As more enterprises make the move toward utilizing a DevOps approach to software development, many of them are still seeing a problem the process is suppose to eradicate: They're experiencing a software testing bottleneck called the "QA wall" that puts a damper on the speed of software releases.
DevOps emphasizes cooperation between developers and IT operations. The goal of DevOps is to change and improve the relationship between software developers and operations by advocating better communication and collaboration between the two business units. Continuous delivery and rapid iteration of software versions and security patches are two of the desired results of DevOps.
But this new-fangled approach to IT apparently isn't working for everybody in exactly that manner.
Testing Phase is Where the Problem Lies
This bottleneck information emanates from new data via a Vanson Bourne survey commissioned by DevOps platform maker Appvance.

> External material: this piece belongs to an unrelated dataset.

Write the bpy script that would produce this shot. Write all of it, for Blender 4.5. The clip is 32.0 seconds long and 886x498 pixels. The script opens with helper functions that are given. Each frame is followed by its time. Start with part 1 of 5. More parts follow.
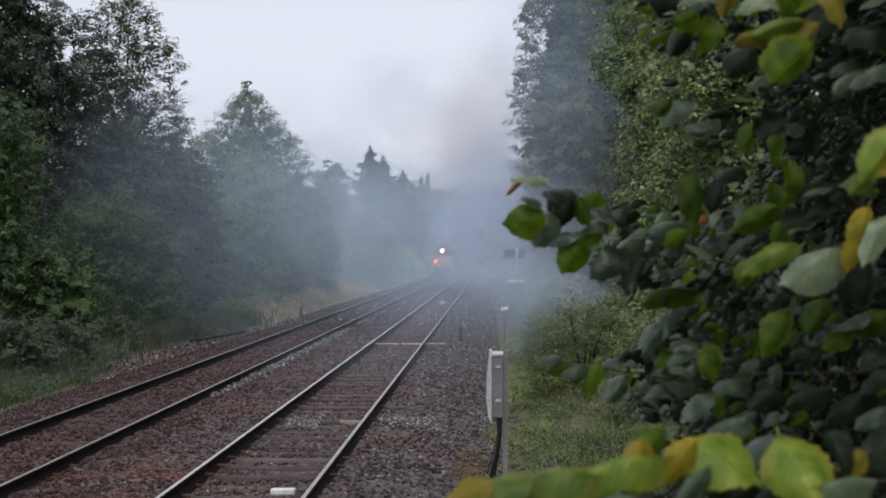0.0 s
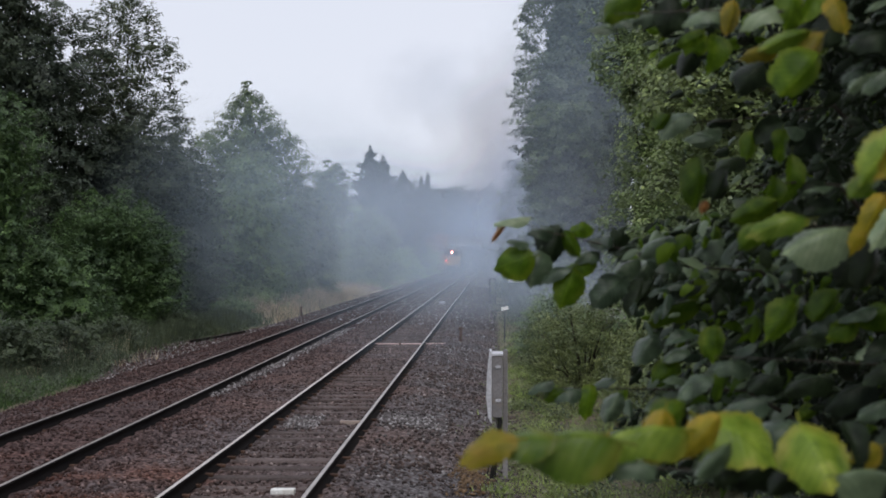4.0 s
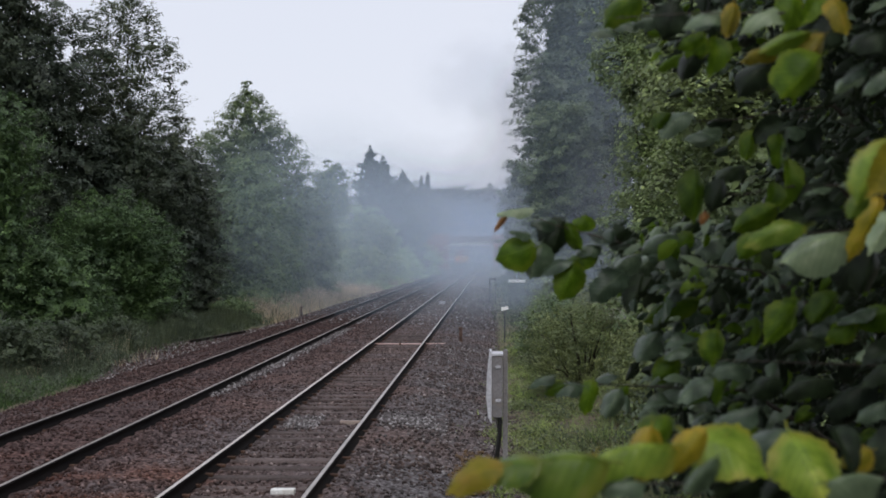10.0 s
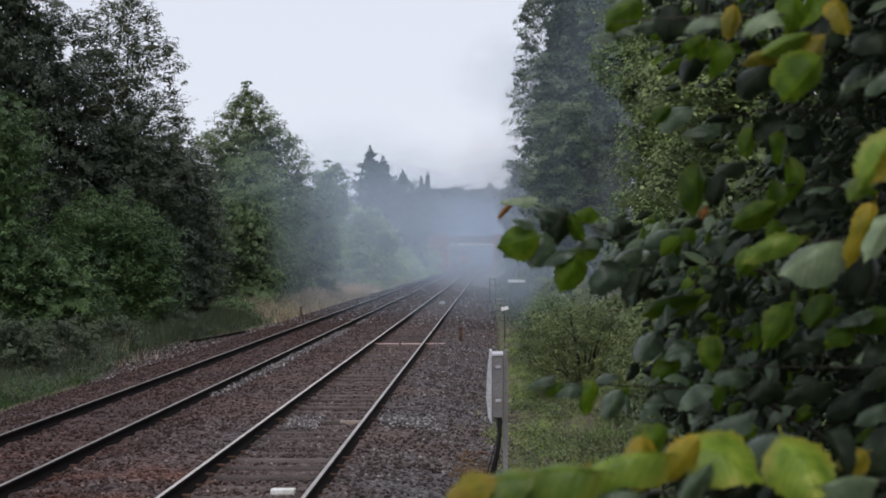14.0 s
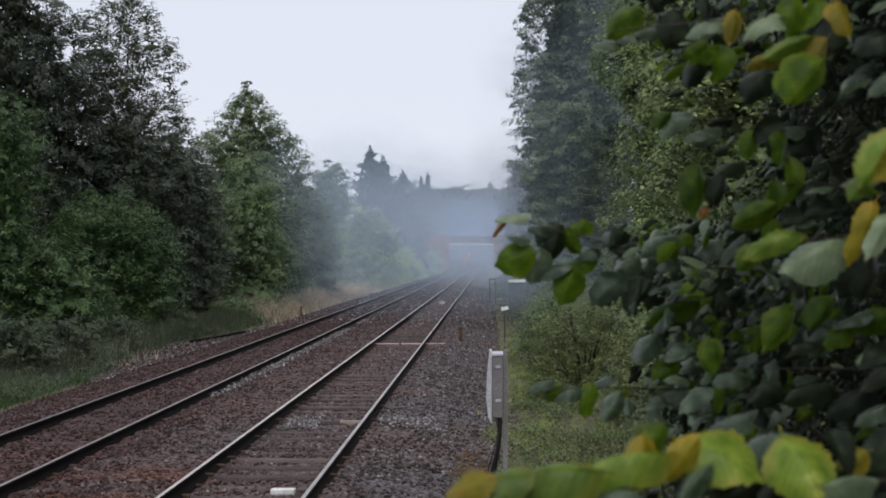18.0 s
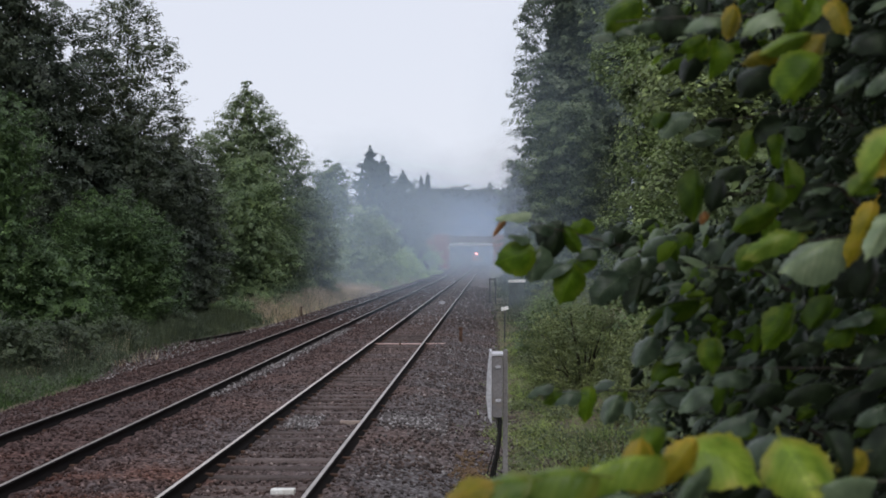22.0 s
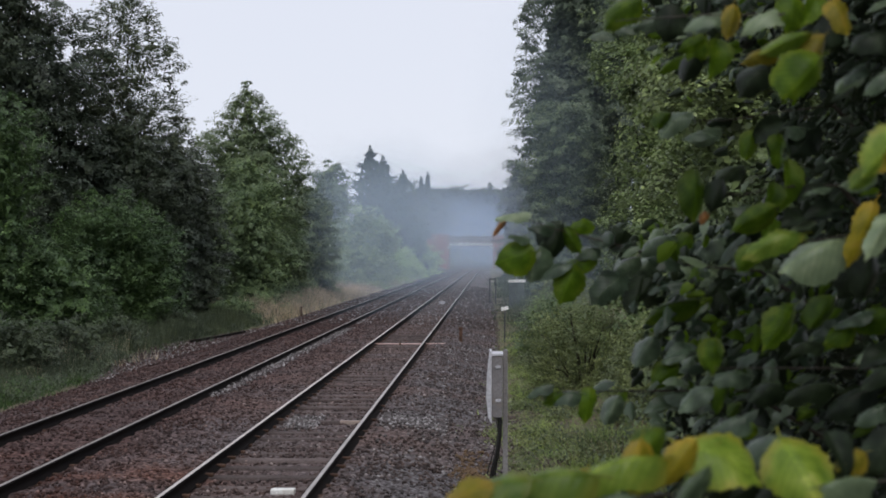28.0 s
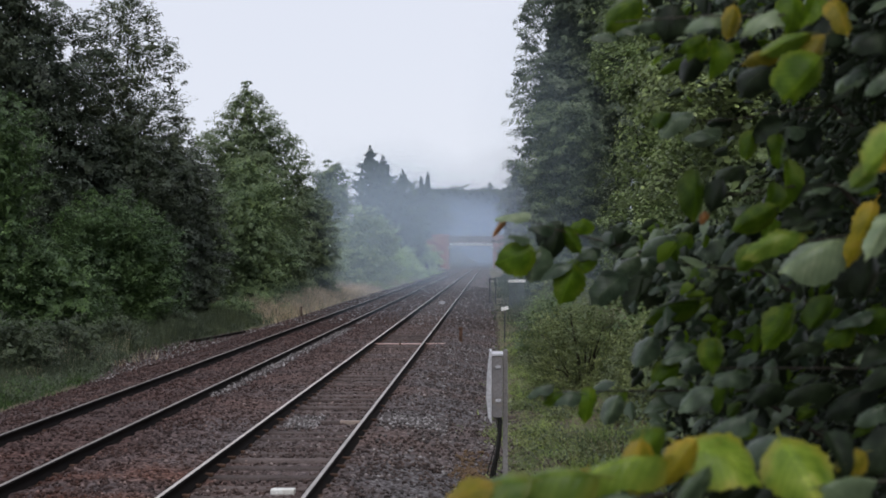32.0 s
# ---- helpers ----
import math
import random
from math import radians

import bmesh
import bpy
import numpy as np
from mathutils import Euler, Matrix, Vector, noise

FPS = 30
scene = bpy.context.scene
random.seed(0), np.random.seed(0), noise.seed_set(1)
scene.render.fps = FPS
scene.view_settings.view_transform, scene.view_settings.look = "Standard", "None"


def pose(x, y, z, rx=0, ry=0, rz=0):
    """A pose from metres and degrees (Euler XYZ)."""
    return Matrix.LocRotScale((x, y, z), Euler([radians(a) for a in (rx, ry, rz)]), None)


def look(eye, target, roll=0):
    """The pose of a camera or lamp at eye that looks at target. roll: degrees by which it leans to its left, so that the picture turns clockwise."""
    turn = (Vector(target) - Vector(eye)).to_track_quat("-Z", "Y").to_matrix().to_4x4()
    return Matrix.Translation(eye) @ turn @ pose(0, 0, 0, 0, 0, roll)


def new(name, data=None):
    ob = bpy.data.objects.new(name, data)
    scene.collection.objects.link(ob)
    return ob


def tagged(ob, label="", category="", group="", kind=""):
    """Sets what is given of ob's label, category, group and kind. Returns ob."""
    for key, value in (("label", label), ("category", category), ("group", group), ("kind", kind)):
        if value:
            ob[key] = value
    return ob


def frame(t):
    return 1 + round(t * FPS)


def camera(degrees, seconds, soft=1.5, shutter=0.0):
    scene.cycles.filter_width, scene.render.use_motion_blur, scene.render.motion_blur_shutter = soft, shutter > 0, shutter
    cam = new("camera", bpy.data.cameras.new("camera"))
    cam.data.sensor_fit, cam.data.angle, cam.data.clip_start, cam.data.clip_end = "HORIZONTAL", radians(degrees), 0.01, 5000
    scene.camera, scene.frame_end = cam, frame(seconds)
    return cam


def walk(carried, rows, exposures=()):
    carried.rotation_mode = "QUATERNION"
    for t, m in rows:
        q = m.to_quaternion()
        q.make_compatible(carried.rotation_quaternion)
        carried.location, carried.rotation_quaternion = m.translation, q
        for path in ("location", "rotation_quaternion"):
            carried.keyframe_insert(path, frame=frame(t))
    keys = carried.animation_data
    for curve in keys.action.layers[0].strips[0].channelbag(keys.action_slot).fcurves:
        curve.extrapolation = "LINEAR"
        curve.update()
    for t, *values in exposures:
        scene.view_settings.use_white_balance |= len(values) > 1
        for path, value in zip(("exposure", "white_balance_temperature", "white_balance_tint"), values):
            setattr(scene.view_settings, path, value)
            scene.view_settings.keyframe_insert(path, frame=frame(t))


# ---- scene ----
# ---- camera: stands still on the ramp beside the near track ----
EYE = (0.0, 0.0, 2.49)          # height above the rail heads
cam = camera(36.19, 32.0, soft=1.8)
walk(cam, [(0.0, look(EYE, (-3.5, 100.0, 2.99))), (32.0, look(EYE, (-3.5, 100.0, 2.99)))], exposures=[(0.0, 0.0), (32.0, 0.0)])
scene.cycles.transparent_max_bounces = 64
cam.data.dof.use_dof = True
cam.data.dof.focus_distance = 45.0
cam.data.dof.aperture_fstop = 7.5

# ---- world: overcast evening sky ----
world = bpy.data.worlds.new("overcast_sky")
scene.world = world
world.use_nodes = True
wn, wl = world.node_tree.nodes, world.node_tree.links
sky = wn.new("ShaderNodeTexSky")
sky.sky_type = 'NISHITA'
sky.sun_disc = False
sky.sun_elevation = radians(54)
sky.sun_rotation = radians(173)
sky_gain = wn.new("ShaderNodeMixRGB")
sky_gain.blend_type = 'MULTIPLY'
sky_gain.inputs[0].default_value = 1.0
sky_gain.inputs[2].default_value = (0.1, 0.1, 0.1, 1)
cloud = wn.new("ShaderNodeMixRGB")
cloud.inputs[0].default_value = 0.9
cloud.inputs[2].default_value = (0.81, 0.84, 0.945, 1)
wl.new(sky.outputs[0], sky_gain.inputs[1])
wl.new(sky_gain.outputs[0], cloud.inputs[1])
wl.new(cloud.outputs[0], wn["Background"].inputs[0])
wn["Background"].inputs[1].default_value = 1.0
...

It revealed that while 73 percent of respondents have adopted some DevOps processes, 54 percent of those adoptees have identified their current QA automation as a bottleneck.

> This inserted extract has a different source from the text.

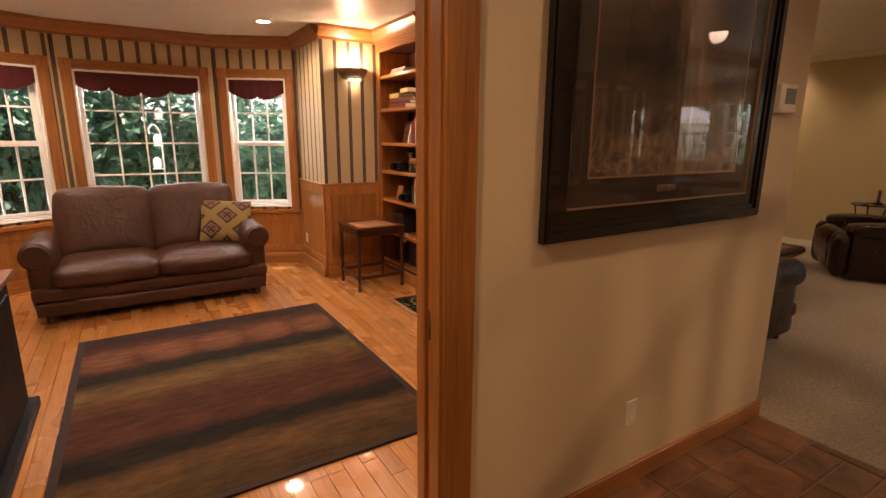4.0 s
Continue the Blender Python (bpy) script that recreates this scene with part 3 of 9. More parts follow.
def fluted(bm, x0, x1, z0, z1, y, across=False, n=5):
    """A fluted board, its face at y, looking to -y."""
    bx(bm, x0, x1, y, y + 0.012, z0, z1)
    for i in range(n):
        if across:
            c = z0 + (z1 - z0) * (i + 0.5) / n
            r = (z1 - z0) / n * 0.33
            bx(bm, x0, x1, y - 0.006, y, c - r, c + r, 0.003)
        else:
            c = x0 + (x1 - x0) * (i + 0.5) / n
            r = (x1 - x0) / n * 0.33
            bx(bm, c - r, c + r, y - 0.006, y, z0, z1, 0.003)
    return bm


def rosette(bm, x, z, y, s):
    bx(bm, x - s / 2, x + s / 2, y, y + 0.022, z - s / 2, z + s / 2, 0.003)
    m = Matrix.Translation((x, y, z)) @ pose(0, 0, 0, 90, 0, 0)
    lathe(bm, [(s * 0.40, 0.0), (s * 0.40, 0.006), (s * 0.30, 0.006), (s * 0.26, 0.001), (s * 0.14, 0.002), (s * 0.10, 0.009), (0.001, 0.011)], 20, m=m)
    return bm


# study bay windows with oak casings, rosettes and cloth valances
def bay_window(k, p0, p1, inset, double, cols, rows):
    m, length = along(p0, p1)
    w, h = length - 2 * inset, WIN_HI - WIN_LO
    mw = m @ pose(inset, 0, WIN_LO)
    window("window_%d" % k, mw, w, h, "white window with small panes in the oak bay", cols, rows, "vinyl", casing=0.0, double=double, latch=False, depth=0.13)
    top = tagged(thing("trim_window_%d" % k, mw, "oak window casing with fluted sides and corner rosettes", "trim"), "", "", "", "structure")
    cw = 0.09
    for x in (-cw, w + 0.0):
        part("casing", fluted(bmesh.new(), x, x + cw, -0.04, h, -0.016), "oak", top)
        part("rosette", rosette(bmesh.new(), x + cw / 2, h + 0.05, -0.03, 0.10), "oak", top)
    part("head_casing", fluted(bmesh.new(), 0.006, w - 0.006, h + 0.005, h + 0.095, -0.016, True), "oak_x", top)
    part("sill_board", box(-cw - 0.01, w + cw + 0.01, -0.045, 0.0, -0.085, -0.042, 0.006), "oak_x", top)
    part("stool_board", box(0.001, w - 0.001, -0.03, 0.05, -0.012, 0.0), "vinyl", top)
    # scalloped valance
    n, drop = 48, 0.17
    bm = bmesh.new()
    lobes = max(2, round(w / 0.27))
    rows_ = []
    for i in range(n + 1):
        u = i / n
        s = 0.012 + u * (w - 0.024)
        low = h - drop - 0.055 * abs(math.sin(math.pi * u * lobes)) ** 0.6 + 0.03 * math.cos(2 * math.pi * u)
        y = 0.012 + 0.004 * math.sin(u * 40)
        rows_.append([bm.verts.new((s, y, h + 0.0)), bm.verts.new((s, y - 0.004, low)), bm.verts.new((s, y + 0.010, low)), bm.verts.new((s, y + 0.014, h + 0.0))])
    for a, b in zip(rows_, rows_[1:]):
        for j in range(4):
            bm.faces.new((a[j], b[j], b[(j + 1) % 4], a[(j + 1) % 4]))
    bm.faces.new(rows_[0])
    bm.faces.new(rows_[-1][::-1])
    tagged(link("valance", bm, "valance", mw), "dark red cloth valance with a scalloped hem", "valance", "bay window valances")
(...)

Seventy-nine percent of respondents reported that increasing the frequency of software releases is a priority for their organization. The same percentage agreed that increasing the frequency of software releases would help them achieve their business objectives.
"Enterprises have adopted agile and continuous-delivery processes to improve efficiency, productivity and to deliver business results, but they often maintain traditional thinking about software testing, which has not changed significantly in over twenty years," Appvance CEO Kevin Surace said.
"As a result, companies still struggle to get past the QA Wall created by old test automation tools that can't move as fast as DevOps moves. Until the silos created by those tools are eliminated, the QA Wall will continue to impede software release schedules."
The survey was conducted by Vanson Bourne in October 2016, and polled 200 Enterprise IT decision makers in the U.S. for their thoughts on DevOps and software testing. To download a complimentary copy of the research report, go here.
DevOps Still Very Popular
There has been a flurry of activity in the agile and DevOps worlds of late, with vendors providing new software, services and support for developers.
The goal of agile environments is to get developers to move their applications from source code to production as quickly and painlessly as possible. This means breaking down silos and integrating core components for more simplified development using a contiguous pipeline approach.